Another one of those National Parks that I didn’t know existed until a few days ago was our objective for the day. That was, after I finished the wonderful Agatha Christie novel The Secret of Chimneys (Kindles are great for traveling). The Black Canyon was about ninety minutes’ drive SE of Grand Junction & we were pleased to leave behind the rain & see it dry out a bit. From the town of Montrose, you drive up to about 2400m & after entering the park on top of what is not a particularly wide hill, there is all of a sudden a very deep but skinny canyon off the side of the road.
The canyon has the best combination of deepness, steepness & narrowness in the continent & it really is quite impressive. Carved out of hard rock by the fast-flowing Gunnison River (which flows on to the Colorado at Grand Junction), the canyon floor loses more elevation in forty-eight miles than the Mississippi does in its entire length (1550 miles). I thought we’d skip the Visitor Center to start with to make the most of the break in the weather. I was wrong, within ten minutes we were being snowed on heavily.
Consequently, we went back to the Visitor Center & had a quick look around & waited for the weather to clear.

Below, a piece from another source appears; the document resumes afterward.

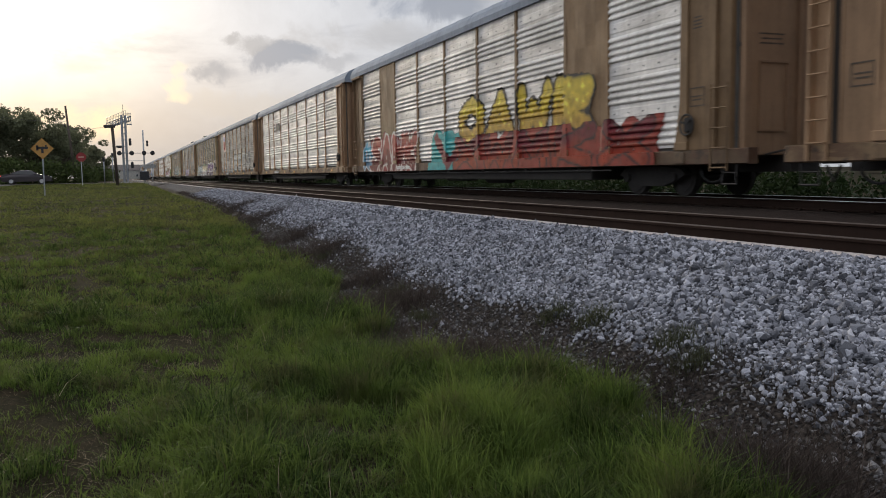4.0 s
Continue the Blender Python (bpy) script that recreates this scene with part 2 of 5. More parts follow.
SHEETS = {
    "silver": worn("bright_aluminium", (0.86, 0.83, 0.79), (0.24, 0.21, 0.18), 0.50, 0.34, 0.40, 9.0, vary=0.22, gloss=0.12, dents=0.7, bands=0.32),
    "bright": worn("new_aluminium", (0.86, 0.855, 0.85), (0.33, 0.32, 0.31), 0.50, 0.32, 0.36, 9.0, vary=0.34, gloss=0.12, dents=0.7, bands=0.30),
    "galvanised": worn("galvanised_steel", (0.345, 0.325, 0.30), (0.115, 0.098, 0.084), 0.56, 0.16, 0.55, 9.0, vary=0.36, gloss=0.10, dents=0.6, bands=0.42),
    "zinc": worn("fresh_zinc", (0.56, 0.55, 0.54), (0.22, 0.20, 0.18), 0.52, 0.25, 0.45, 9.0, vary=0.2, gloss=0.12, dents=0.6, bands=0.35),
    "dirty": worn("dirty_steel", (0.190, 0.166, 0.143), (0.062, 0.052, 0.043), 0.58, 0.12, 0.6, 9.0, vary=0.36, gloss=0.10, dents=0.6, bands=0.42),
    "slate": worn("slate_steel", (0.190, 0.195, 0.205), (0.072, 0.069, 0.068), 0.55, 0.16, 0.55, 9.0, vary=0.36, gloss=0.10, dents=0.6, bands=0.38),
}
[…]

For the next hour or so, we drove around the South Rim dodging the snow, & then rain, taking in various vantage points. Besides the spectacular canyon, the highlight was seeing my first bobcat skulking off in to the bushes a few metres away from the trail. We got a better view of it a few minutes later as we were driving down the road – they are smaller than I, for some reason, thought. Unfortunately, no photo. Here are few more pictures of different parts of the canyon for those interested. While the clouds & rain can get a bit annoying at times, they do add a bit of a different atmosphere to the scenery.
These stripes in the rock were neat – formed by molten lava infiltrating cracks in the rock that was already there many moons ago.
Now I’m going back to a Poirot – the first in a while.